_Stated exercise_
Write out, word for word, every line from the first one through the line that holds "snowy.disc((e.x, e.y, e.z", and nothing else; skip the pictures.

_Dataset extract_

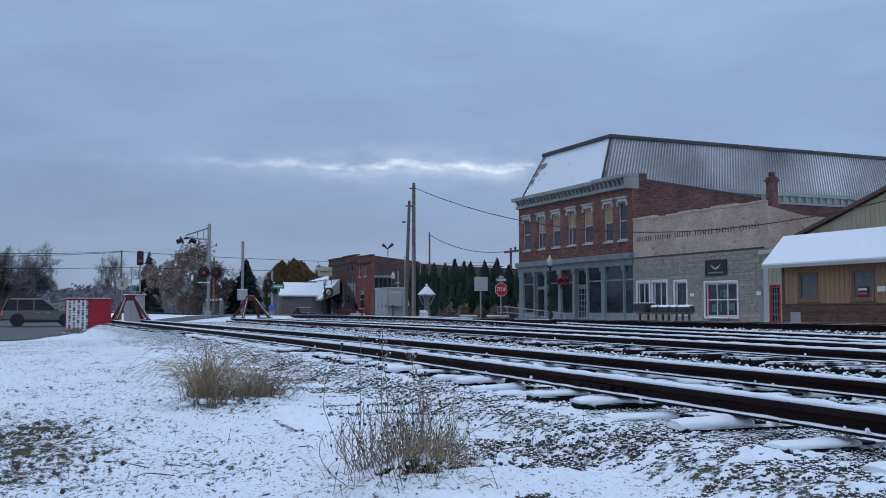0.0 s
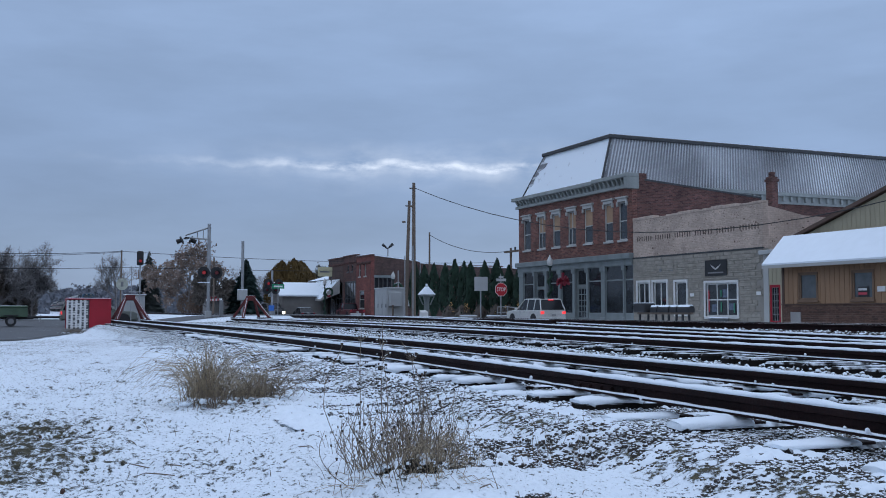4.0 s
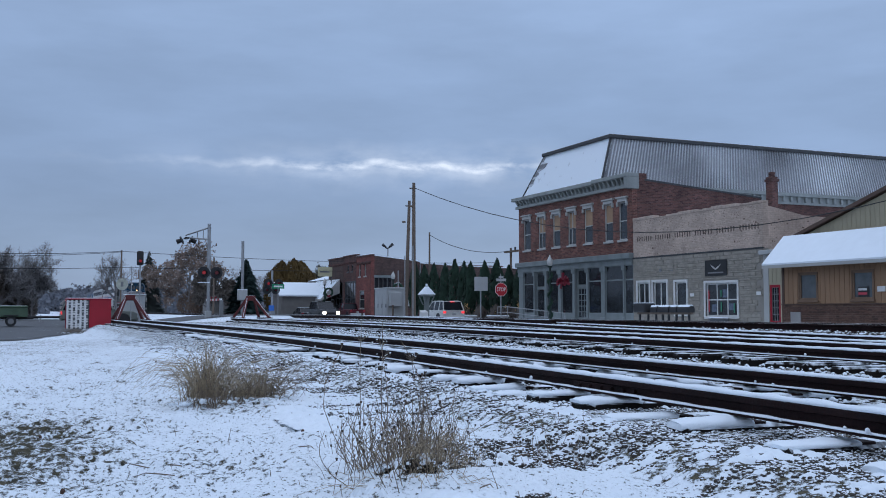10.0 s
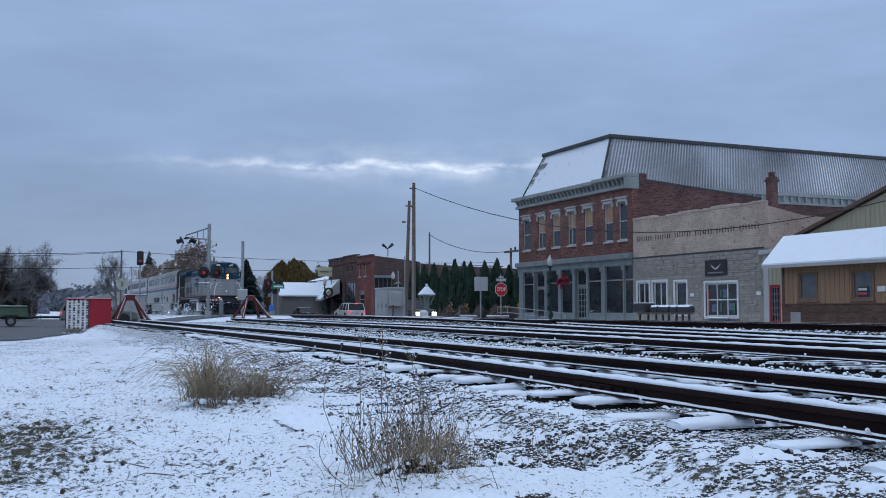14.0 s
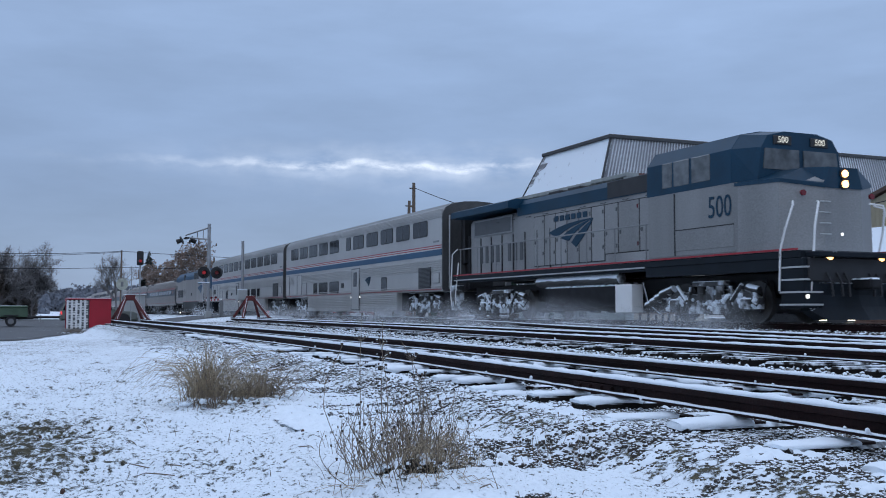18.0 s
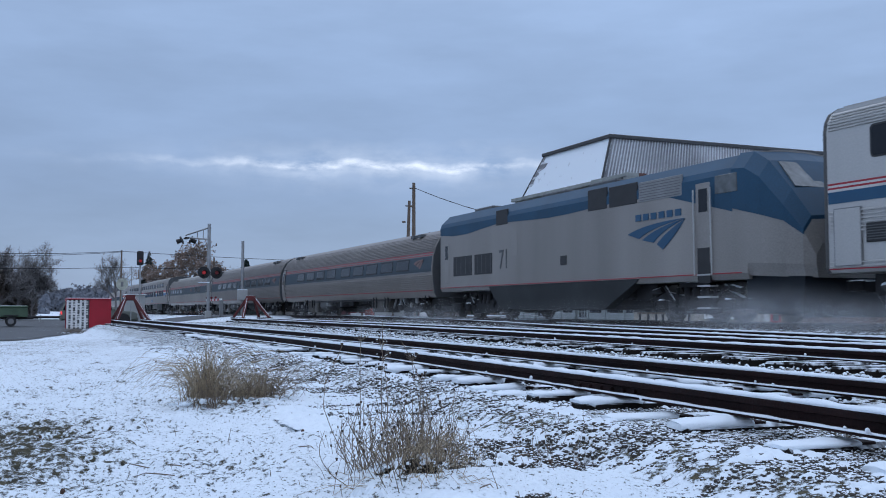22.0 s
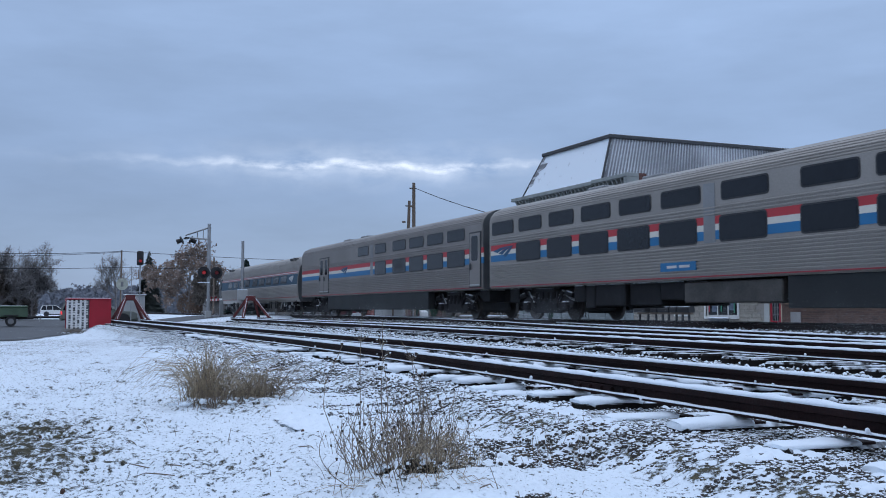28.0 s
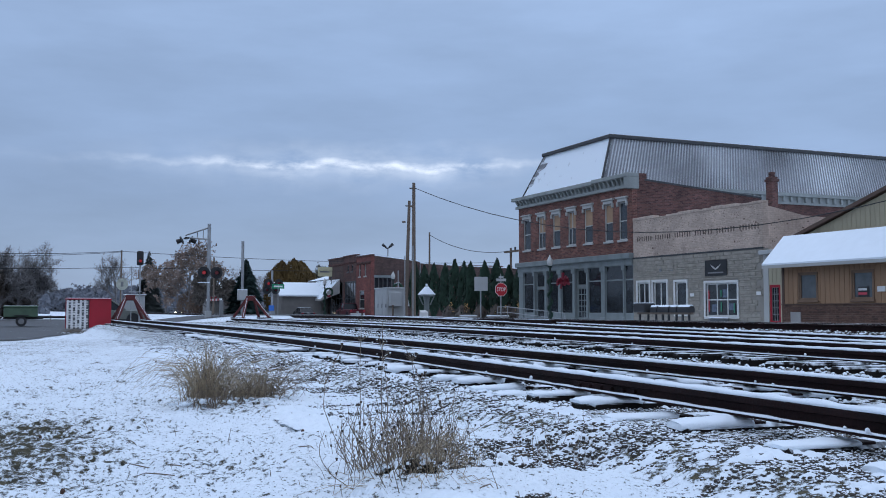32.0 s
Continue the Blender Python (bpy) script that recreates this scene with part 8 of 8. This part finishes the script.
# ---------------------------------------------------------------- weeds by the track
def weed_clump():
    root = thing("weed_clump", pose(-4.65, 1.86, 0.245), "dead goldenrod stalks with snowy seed heads", "weeds", "weeds")
    r = random.Random(21)
    stems, heads, snowy = Geo(), Geo(), Geo()
    # across the picture: u; away from the camera: v
    ux, uy = math.sin(HEADING), math.cos(HEADING)
    vx, vy = -math.cos(HEADING), math.sin(HEADING)

    def at(u, v, z):
        return Vector((u * ux + v * vx, u * uy + v * vy, z))

    def bud(e, s, cap):
        heads.disc((e.x, e.y, e.z + s), (0, 0, 1), s * 0.6, s * 2.2, 5, s * 1.0)
        if r.random() < cap:
            snowy.disc((e.x, e.y, e.z + s * 2.6), (0, 0, 1), s * 1.1, s * 1.0, 5, s * 0.5)

    tall_at = (-0.30, -0.27, -0.16, -0.14, -0.03, 0.0)
    for i in range(190):
        tall = i < len(tall_at)
        u = tall_at[i] if tall else r.gauss(-0.02, 0.12) if r.random() < 0.70 else r.uniform(-0.30, 0.28)
        v = r.gauss(0.05, 0.2)
        h = r.uniform(0.74, 0.86) if tall else r.uniform(0.20, 0.50) * (1 - 0.3 * abs(u) / 0.4)
        lu, lv = (u * 0.40 + r.gauss(0, 0.14), r.gauss(0, 0.16)) if not tall else (r.gauss(-0.03, 0.04), r.gauss(0, 0.05))
        bend = r.gauss(0, 0.05)
        wig, wag = r.gauss(0, 0.012), r.uniform(4, 9)
        n = 6
        pts = [at(u + lu * h * t * 1.2 + bend * math.sin(t * 3.0) + wig * math.sin(t * wag), v + lv * t * t + wig * math.sin(t * wag + 2), h * t * (1 - 0.25 * abs(bend) * t / 0.05 * 0.4)) for t in [k / n for k in range(n + 1)]]
        stems.tube(pts, [0.0016 * (1 - 0.6 * k / n) + 0.0006 for k in range(n + 1)], 4, False)
        for _ in range(16 if tall else r.choice((0, 1, 1, 2, 3))):
            t = r.uniform(0.72 if tall else 0.35, 1.0)
            q = pts[min(int(t * n), n)]
            d = Vector((r.uniform(-1, 1), r.uniform(-1, 1), r.uniform(0.1, 1.0))).normalized() * (r.uniform(0.012, 0.05) if tall else r.uniform(0.03, 0.11))
            stems.tube([q, q + d * 0.6 + Vector((0, 0, 0.004)), q + d], [0.0015, 0.0011, 0.0006], 3, False)
            if r.random() < (0.95 if tall else 0.25):
                bud(q + d, r.uniform(0.003, 0.006), 0.75 if tall else 0.45)
        if r.random() < 0.4:
            bud(pts[-1], r.uniform(0.004, 0.008), 0.5)
    tagged(part("stalk", stems, STALK, root), kind="stuff")
    tagged(part("seed_head", heads, SEED, root), "dark dried seed heads", kind="stuff")
    tagged(part("clinging_snow", snowy, SNOW, root), kind="stuff")
    # curled straw in the middle
    straw = Geo()
    for _ in range(230):
        u, v = r.gauss(0.05, 0.12), r.gauss(0.0, 0.16)
        h = r.uniform(0.12, 0.30) * math.exp(-(u / 0.42) ** 2)
        a = r.uniform(0, 6.28)
        d = Vector((math.cos(a), math.sin(a), 0)) * h * r.uniform(0.15, 0.9)
        k = Vector((r.gauss(0, 0.03), r.gauss(0, 0.03), 0))
        p = at(u, v, 0.0)
        straw.tube([p, p + d * 0.3 + k + Vector((0, 0, h * 0.55)), p + d * 0.7 - k + Vector((0, 0, h)), p + d * 1.2 + Vector((0, 0, h * r.uniform(0.6, 1.0)))], [0.0016, 0.0014, 0.0010, 0.0006], 3, False)
    tagged(part("straw", straw, STRAW, root), "pale curled straw", kind="stuff")
    # dark litter under an open lumpy sheet of snow, spilling towards the lawn
    us, vs = np.arange(-0.42, 0.46, 0.0055), np.arange(-0.62, 0.30, 0.0055)
    U, V = np.meshgrid(us, vs, indexing="ij")
    swell = 0.115 * np.exp(-((U - 0.05) / 0.19) ** 2 - ((V + 0.14) / 0.20) ** 2) + 0.035 * np.exp(-((U + 0.12) / 0.16) ** 2 - ((V + 0.05) / 0.2) ** 2)
    rim = np.clip(1.25 - np.sqrt((U / 0.40) ** 2 + ((V + 0.15) / 0.42) ** 2), 0, 1)
    WU, WV = U + 0.03 * value_noise(U, V, 0.04, 31), V + 0.03 * value_noise(U, V, 0.04, 32)
    lump = 0.036 * domes(WU * 1.5, WV * 0.8, 0.034, 33) + 0.032 * domes(WU, WV, 0.075, 34)
    height = lump - 0.067 + 0.036 * value_noise(U, V, 0.10, 35) - 0.05 * (1 - np.clip(rim * 2.2, 0, 1)) - 0.030 * np.exp(-((U - 0.03) / 0.12) ** 2 - ((V + 0.36) / 0.12) ** 2)
    X, Y = U * ux + V * vx, U * uy + V * vy
    tagged(part("snow_mound", snow_blanket(X, Y, swell, height, -0.012), SNOW, root), "lumpy snow caught over the base", kind="stuff")
    litter = Geo()
    for _ in range(2600):
        u, v = r.gauss(0.03, 0.16), r.gauss(-0.14, 0.17)
        z = 0.115 * math.exp(-((u - 0.05) / 0.19) ** 2 - ((v + 0.14) / 0.20) ** 2)
        if (u / 0.40) ** 2 + ((v + 0.15) / 0.42) ** 2 > 0.55:
            continue
        p = at(u, v, z + r.uniform(-0.035, -0.008))
        a = r.uniform(0, 6.28)
        d = Vector((math.cos(a), math.sin(a), r.uniform(-0.4, 0.4))) * r.uniform(0.012, 0.035)
        litter.tube([p, p + d * 0.5 + Vector((0, 0, 0.008)), p + d], [0.0015, r.uniform(0.002, 0.006), 0.001], 4, False)
    tagged(part("leaf_litter", litter, LEAF_LITTER, root), "dark withered leaves under the snow", kind="stuff")
    spill = Geo()
    for _ in range(90):
        u, v = r.gauss(0.06, 0.20), r.gauss(-0.24, 0.13)
        p = at(u, v, 0.06 * math.exp(-((u - 0.05) / 0.2) ** 2))
        d = at(r.gauss(u * 0.5, 0.07), -r.uniform(0.02, 0.16), 0.0)
        spill.tube([p, p + d * 0.5 + Vector((0, 0, r.uniform(0.01, 0.04))), p + d + Vector((0, 0, -0.02))], [0.0018, 0.0014, 0.0007], 3, False)
    tagged(part("fallen_straw", spill, STRAW, root), "straw bent down to the ground", kind="stuff")


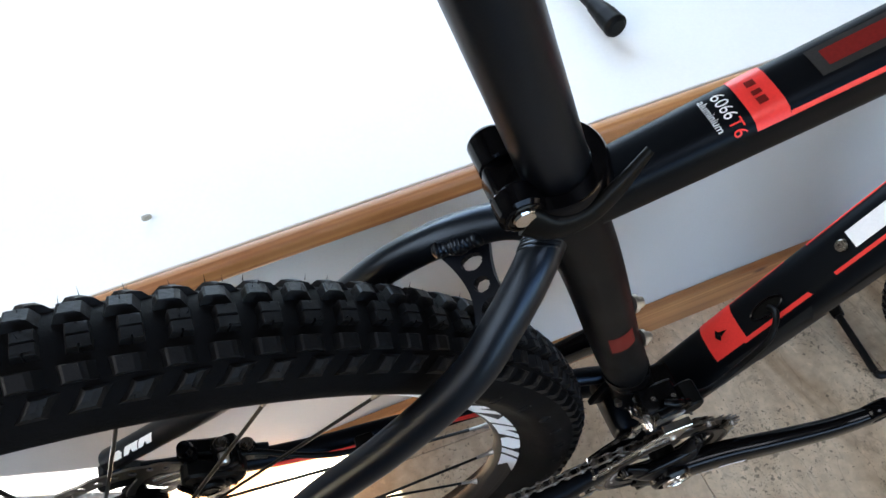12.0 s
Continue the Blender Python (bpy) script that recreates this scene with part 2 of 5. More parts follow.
    veins = ranged(dist, 0.0, 0.010, 1 - 0.30 * veined, 1.0)
    pale = ranged(nz(60, 3, 0.6), 0.66, 0.74, 1.0, 1.30)
    relief = times(pits, veins)
    shade = times(times(fine, tile), times(relief, pale))
    v = t.nodes.new("ShaderNodeVectorMath")
    v.operation = "SCALE"
    t.links.new(ramp.outputs[0], v.inputs[0])
    t.links.new(shade.outputs[0], v.inputs["Scale"])
    t.links.new(v.outputs[0], b.inputs["Base Color"])
    rough = ranged(nz(30, 4), 0.3, 0.7, 0.38, 0.60)
    t.links.new(rough.outputs[0], b.inputs["Roughness"])
    bp = t.nodes.new("ShaderNodeBump")
    bp.inputs["Strength"].default_value, bp.inputs["Distance"].default_value = 0.45, 0.0015
    t.links.new(relief.outputs[0], bp.inputs["Height"])
    t.links.new(bp.outputs[0], b.inputs["Normal"])
    return m


# besides the stone, tones hold the floor's light: shaded left, brighter right
TRAV_TAN_LIT = travertine_material("travertine_tan_smooth", 1.52, 0.3, 1.01, 0.9)
TRAV_BROWN_SHADED = travertine_material("travertine_brown_smooth", 0.62, 0.4, 1.05, 1.2)
TRAV_PALE_LIT = travertine_material("travertine_pale_pitted", 1.66, 1.4, 1.0, 0.8)
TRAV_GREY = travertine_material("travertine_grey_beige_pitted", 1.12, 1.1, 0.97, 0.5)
GOUGE = mat("brown_stone_gouge", (0.10, 0.055, 0.025), 0.9, grain=0.3, grain_scale=300, blotch=0.3, blotch_scale=60)
GROUT = mat("grout", (0.25, 0.20, 0.15), 0.9, grain=0.2, grain_scale=300, blotch=0.2)


# ---- mesh helpers ----
def finish(name, me, material, parent=None, label="", angle=35, smooth=True):
    me.materials.append(material)
    if smooth:
        for p in me.polygons:
            p.use_smooth = True
        me.set_sharp_from_angle(angle=radians(angle))
    ob = new(name, me)
    if parent:
        ob.parent = parent
    return tagged(ob, label)


def part(name, bm, material, parent=None, label="", angle=35, smooth=True):
    bmesh.ops.recalc_face_normals(bm, faces=bm.faces)
    me = bpy.data.meshes.new(name)
    bm.to_mesh(me)
    bm.free()
    return finish(name, me, material, parent, label, angle, smooth)


def share(ob, m, parent=None):
    """Another object on the same mesh."""
    o = new(ob.name.split(".")[0], ob.data)
    o.parent = parent or ob.parent
    o.matrix_basis = m
    return o


def box_bm(x0, x1, y0, y1, z0, z1, bev=0.0, seg=2):
    bm = bmesh.new()
    bmesh.ops.create_cube(bm, size=1, matrix=Matrix.Translation(((x0 + x1) / 2, (y0 + y1) / 2, (z0 + z1) / 2)) @ Matrix.Diagonal((x1 - x0, y1 - y0, z1 - z0, 1)))
    if bev:
        bmesh.ops.bevel(bm, geom=bm.edges[:], offset=bev, segments=seg, affect="EDGES", profile=0.5)
    return bm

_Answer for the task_
0.0 s
4.0 s
10.0 s
14.0 s
18.0 s
22.0 s
28.0 s
32.0 s
Continue the Blender Python (bpy) script that recreates this scene with part 8 of 8. This part finishes the script.
# ---------------------------------------------------------------- weeds by the track
def weed_clump():
    root = thing("weed_clump", pose(-4.65, 1.86, 0.245), "dead goldenrod stalks with snowy seed heads", "weeds", "weeds")
    r = random.Random(21)
    stems, heads, snowy = Geo(), Geo(), Geo()
    # across the picture: u; away from the camera: v
    ux, uy = math.sin(HEADING), math.cos(HEADING)
    vx, vy = -math.cos(HEADING), math.sin(HEADING)

    def at(u, v, z):
        return Vector((u * ux + v * vx, u * uy + v * vy, z))

    def bud(e, s, cap):
        heads.disc((e.x, e.y, e.z + s), (0, 0, 1), s * 0.6, s * 2.2, 5, s * 1.0)
        if r.random() < cap:
            snowy.disc((e.x, e.y, e.z + s * 2.6), (0, 0, 1), s * 1.1, s * 1.0, 5, s * 0.5)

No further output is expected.